──────── Dataset records ────────

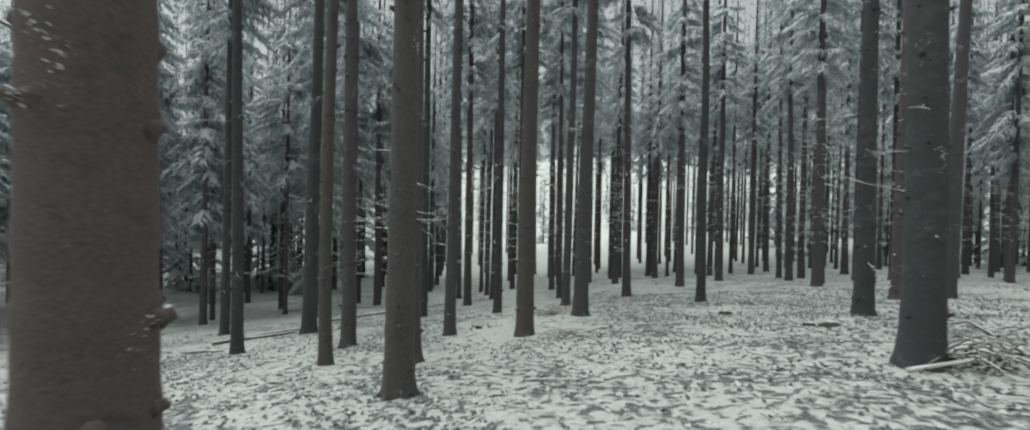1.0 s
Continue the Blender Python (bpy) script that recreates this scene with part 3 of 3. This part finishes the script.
def stump(name, label, category, x, y, r, h, seed):
    """A low dark hump with an uneven rim and a patch of snow on top."""
    rng = random.Random(seed)
    s, k = Soup(), 14
    vs, top = [], []
    for q, z in ((1.15, -0.06), (1.0, h * 0.35), (0.85, h * 0.8), (0.55, h)):
        for j in range(k):
            a = 6.2832 * j / k
            w = r * q * (1 + 0.28 * noise.noise(Vector((math.cos(a) * 1.6 + seed, math.sin(a) * 1.6, z * 6))))
            vs.append((w * math.cos(a) * 1.3, w * math.sin(a), z + 0.25 * h * noise.noise(Vector((math.cos(a) * 2, math.sin(a) * 2 + seed, 4)))))
    vs.append((0, 0, h * 0.95))
    fs = [(i * k + j, i * k + (j + 1) % k, (i + 1) * k + (j + 1) % k, (i + 1) * k + j) for i in range(3) for j in range(k)]
    s.add(vs, fs + [(3 * k + j, 3 * k + (j + 1) % k, 4 * k) for j in range(k)], 0)
    body = new(name, s.mesh(name, [DARK_LUMP]))
    body.location = (x, y, ground_z(x, y))
    tagged(body, label=label, category=category)
    c = Soup()
    vs = [(p[0] * 0.85 - 0.1 * r, p[1] * 0.85, p[2] + 0.02) for p in vs[3 * k:]]
    vs[-1] = (-0.1 * r, 0, h + 0.05 * r + 0.03)
    c.add(vs, [(j, (j + 1) % k, k) for j in range(k)], 0)
    part("snow_cap", c.mesh("snow_cap", [SNOW]), body)
    return body


stump("dark_hump", "low dark hump half covered with snow", "stump", 5.28, 14.4, 0.15, 0.1, 3)
stump("earth_clod", "small dark clod of earth lying on snow", "clod", -0.95, 14.65, 0.07, 0.07, 8)
# a dark lump stands in for a hole, the hole's shade in its colour
stump("dark_hump", "flat dark lump in place of a shaded hole by a spruce", "stump", 6.0, 11.2, 0.14, 0.08, 12)


def brush_heap(x, y, spread_r, count, label, seed, thick=0.014, arched=0.22, snowy=0.5):
    """A loose heap of crossed dead branches under snow."""
    rng = random.Random(seed)
    heap = new("brush_heap")
    tagged(heap, label=label, category="brushwood", group="brush heaps")
    for _ in range(count):
        s = Soup()
        a = rng.uniform(0, 360)
        q, t = rng.uniform(0, spread_r), rng.uniform(0, 6.28)
        ln = rng.uniform(0.35, 1.0)
        stick(s, x + q * math.cos(t) - math.cos(radians(a)) * ln / 2, y + q * math.sin(t) - math.sin(radians(a)) * ln / 2, a, ln,
              rng.uniform(0.005, thick), rng, snow=1 if rng.random() < snowy else None, lift=rng.uniform(0, 0.06), rise=rng.uniform(-0.03, 0.2), arch=rng.uniform(-0.02, arched))
        part("branch", s.mesh("branch", [TWIG, SNOW]), heap)
    return heap


brush_heap(5.1, 6.95, 0.5, 44, "tangled heap of snowy dead branches by a trunk", 41, 0.016, 0.42, 0.95)
brush_heap(1.1, 17.3, 0.85, 80, "low heap of fine dead twigs in snow", 42, 0.009, 0.34, 0.95)
brush_heap(0.85, 11.3, 1.1, 34, "scattered dead branches lying around a trunk's foot", 43, 0.008, 0.16, 0.4)


def build_twig_litter():
    rng = random.Random(51)
    s = Soup()
    for _ in range(700):
        x, y = rng.uniform(-10, 12), rng.uniform(1.5, 24)
        if abs(x) < 1.2 * y + 1:
            stick(s, x, y, rng.uniform(0, 360), rng.uniform(0.15, 0.8), rng.uniform(0.003, 0.008), rng, snow=None if rng.random() < 0.6 else 1)
    return tagged(new("twig_litter", s.mesh("twig_litter", [TWIG, CRUST])), label="thin dead twigs strewn over the snow", category="twigs", kind="stuff")


build_twig_litter()
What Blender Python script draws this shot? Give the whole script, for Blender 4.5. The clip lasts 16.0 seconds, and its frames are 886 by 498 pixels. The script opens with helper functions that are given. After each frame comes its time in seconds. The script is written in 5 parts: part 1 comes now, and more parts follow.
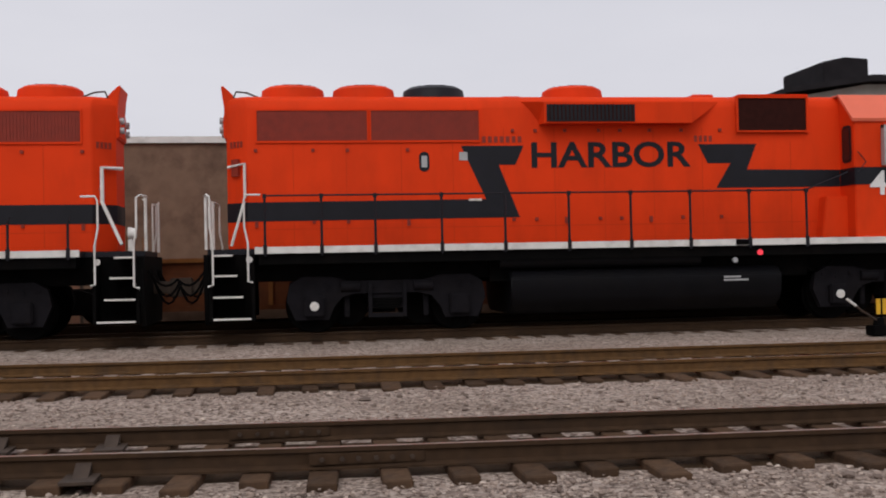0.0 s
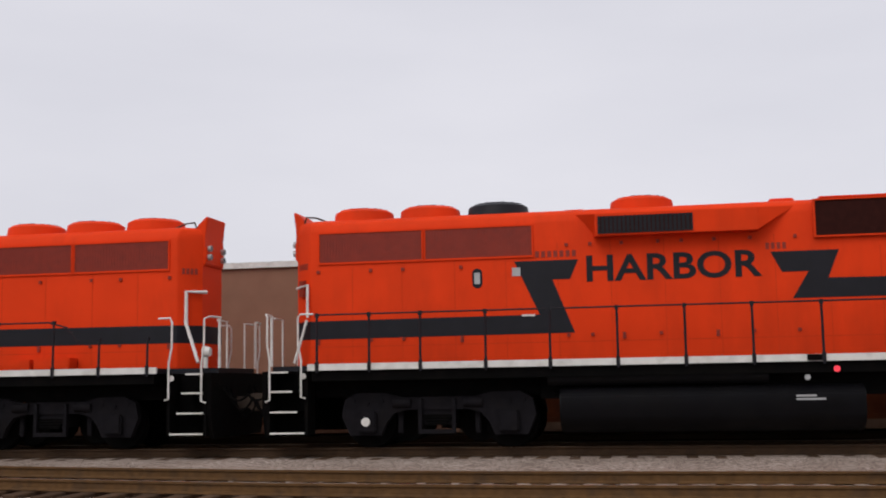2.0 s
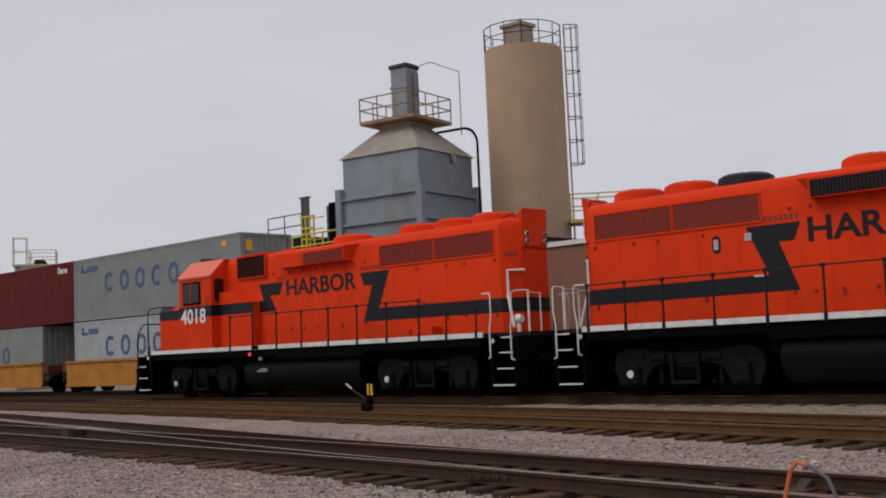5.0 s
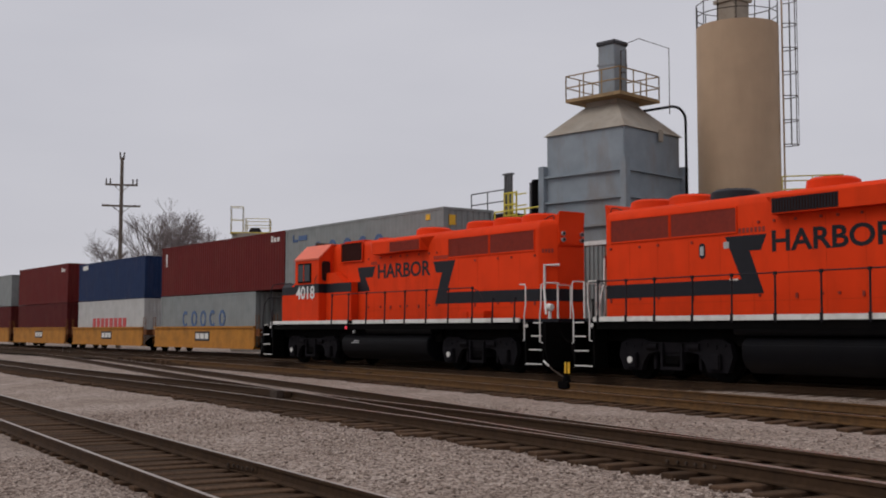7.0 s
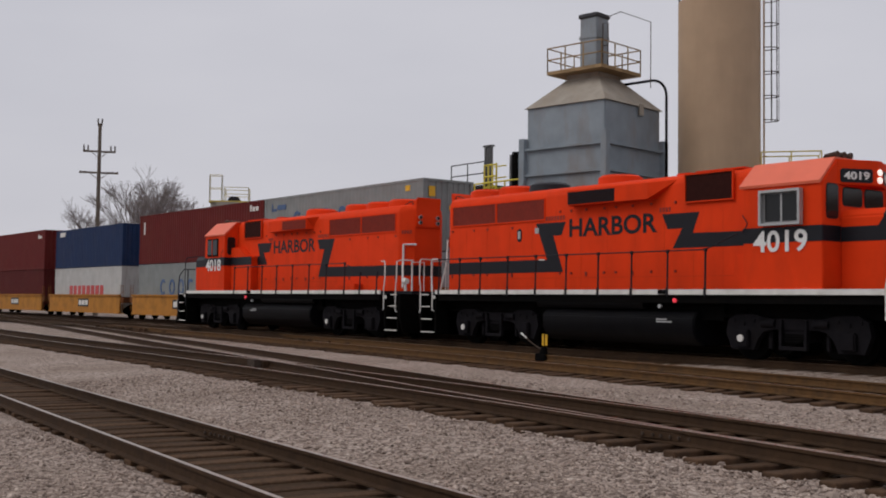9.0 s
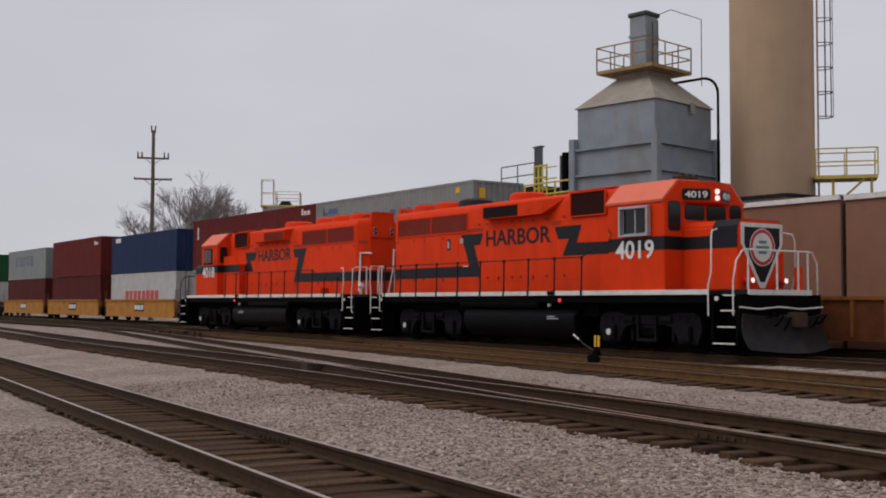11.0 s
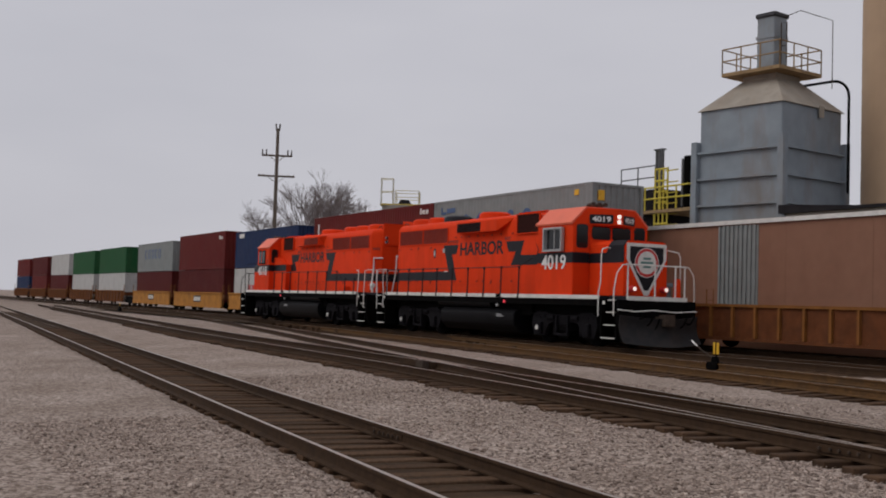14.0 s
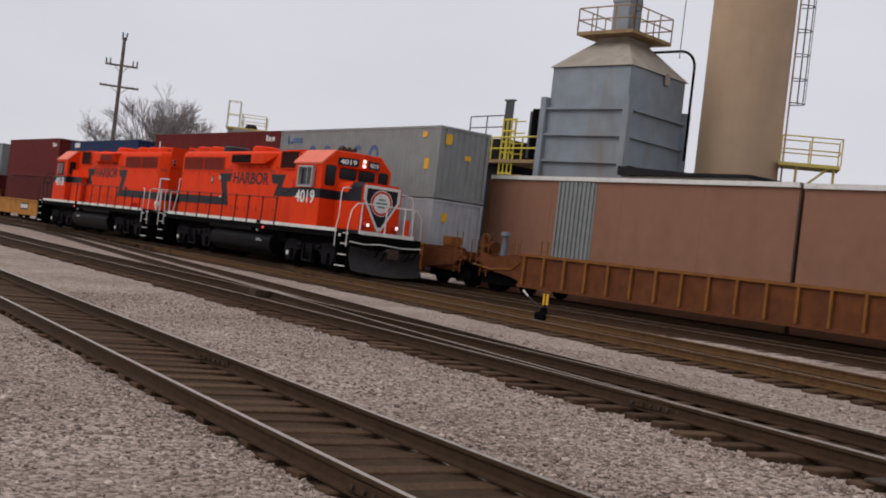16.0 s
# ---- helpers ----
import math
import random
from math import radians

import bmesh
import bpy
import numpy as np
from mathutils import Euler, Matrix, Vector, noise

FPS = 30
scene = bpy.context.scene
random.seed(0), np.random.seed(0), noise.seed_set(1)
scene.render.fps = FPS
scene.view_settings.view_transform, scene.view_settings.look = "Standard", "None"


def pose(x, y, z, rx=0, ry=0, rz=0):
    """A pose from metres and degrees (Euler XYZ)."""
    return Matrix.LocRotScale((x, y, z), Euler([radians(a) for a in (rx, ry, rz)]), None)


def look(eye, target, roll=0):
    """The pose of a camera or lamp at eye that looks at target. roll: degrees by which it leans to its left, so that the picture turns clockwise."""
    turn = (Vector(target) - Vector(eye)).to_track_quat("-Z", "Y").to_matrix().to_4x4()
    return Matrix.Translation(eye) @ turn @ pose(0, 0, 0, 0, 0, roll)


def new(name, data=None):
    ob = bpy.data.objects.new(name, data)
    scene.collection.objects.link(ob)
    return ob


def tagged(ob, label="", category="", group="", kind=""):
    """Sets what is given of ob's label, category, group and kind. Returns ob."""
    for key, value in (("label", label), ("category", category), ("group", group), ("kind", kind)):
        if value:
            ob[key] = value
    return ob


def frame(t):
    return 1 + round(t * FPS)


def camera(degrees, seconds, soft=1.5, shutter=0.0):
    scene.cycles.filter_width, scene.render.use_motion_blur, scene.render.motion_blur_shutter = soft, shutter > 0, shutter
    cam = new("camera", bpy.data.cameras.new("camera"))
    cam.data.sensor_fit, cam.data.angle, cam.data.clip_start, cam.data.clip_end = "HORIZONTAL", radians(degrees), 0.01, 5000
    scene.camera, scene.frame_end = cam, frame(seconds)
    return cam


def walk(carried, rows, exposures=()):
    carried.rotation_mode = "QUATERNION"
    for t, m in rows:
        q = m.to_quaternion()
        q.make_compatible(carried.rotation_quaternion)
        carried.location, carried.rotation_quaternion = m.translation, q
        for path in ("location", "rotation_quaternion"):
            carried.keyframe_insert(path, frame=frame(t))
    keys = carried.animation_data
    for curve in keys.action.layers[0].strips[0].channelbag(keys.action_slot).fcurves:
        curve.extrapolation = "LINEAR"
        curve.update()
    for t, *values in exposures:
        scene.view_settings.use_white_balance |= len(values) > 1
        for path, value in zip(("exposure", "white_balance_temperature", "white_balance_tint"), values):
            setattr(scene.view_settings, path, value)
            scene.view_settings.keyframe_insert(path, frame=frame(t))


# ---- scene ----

# yaw, pitch and roll of the hand-held camera, in degrees
CAM = [(0.0, -7.84, 0.79, -1.12), (0.5, -3.3, 0.97, 2.62), (1.0, 1.87, 1.87, 2.7), (1.5, 5.67, 4.7, -0.75),
       (2.0, 10.68, 6.72, -0.98), (2.5, 18.71, 6.28, -0.83), (3.0, 27.76, 4.63, -0.61), (3.5, 33.35, 4.38, 0.14),
       (4.0, 37.69, 4.27, -2.83), (4.5, 40.97, 4.74, -4.19), (5.0, 43.91, 5.09, -2.56), (7.5, 54.8, 4.04, 0.02),
       (8.0, 53.24, 3.71, 0.37), (8.5, 52.86, 3.41, 0.24), (9.0, 53.08, 2.71, 0.71), (9.5, 53.91, 2.37, 0.25),
       (12.0, 56.96, 2.99, 0.62), (12.5, 57.87, 2.88, 0.54), (13.0, 58.98, 2.55, 0.39), (13.5, 60.89, 2.62, 0.49),
       (14.0, 61.59, 2.72, 1.78), (14.5, 51.31, 0.05, 3.74), (15.0, 51.61, 0.04, 5.5), (15.5, 52.58, 0.12, 5.88),
       (16.0, 53.35, 0.11, 6.67)]
EYE = (0.0, 0.0, 1.63)


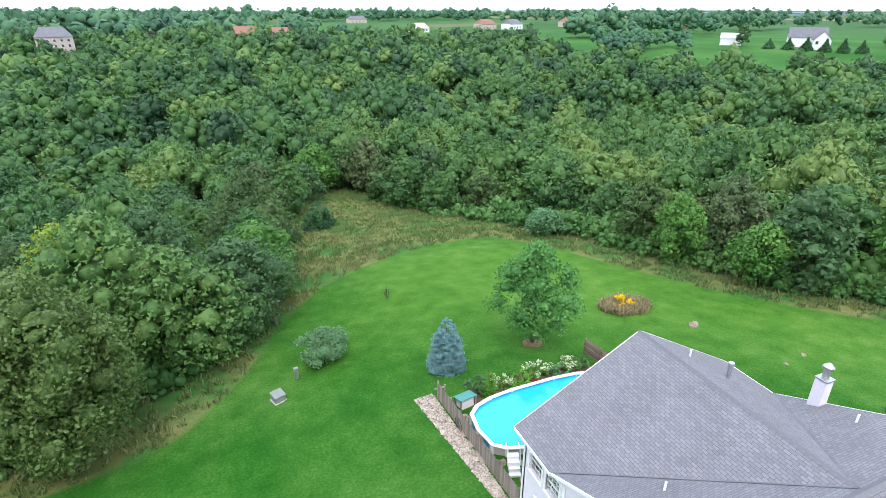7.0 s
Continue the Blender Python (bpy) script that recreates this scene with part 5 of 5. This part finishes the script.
blades("hosta", -6.9, 51.2, 0.9, 0.7, L_WEED, "dark green strap-leaved clump beside the garage", 150, 61, 0.06)
blades("hosta", -7.6, 49.9, 0.8, 0.65, L_WEED, "dark green strap-leaved clump beside the deck", 130, 62, 0.06)
blades("ornamental_grass", -8.9, 48.2, 0.7, 1.0, L_TAN, "tan feathery ornamental grass by the landing", 160, 63, 0.03)
blades("ornamental_grass", -8.9, 47.2, 0.6, 0.9, L_TAN, "tan feathery ornamental grass by the slab", 140, 64, 0.03)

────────

**What the exercise asks**
Find every line in the records that has the string "soft", then state how many there are and nothing else.

**Completed task**
2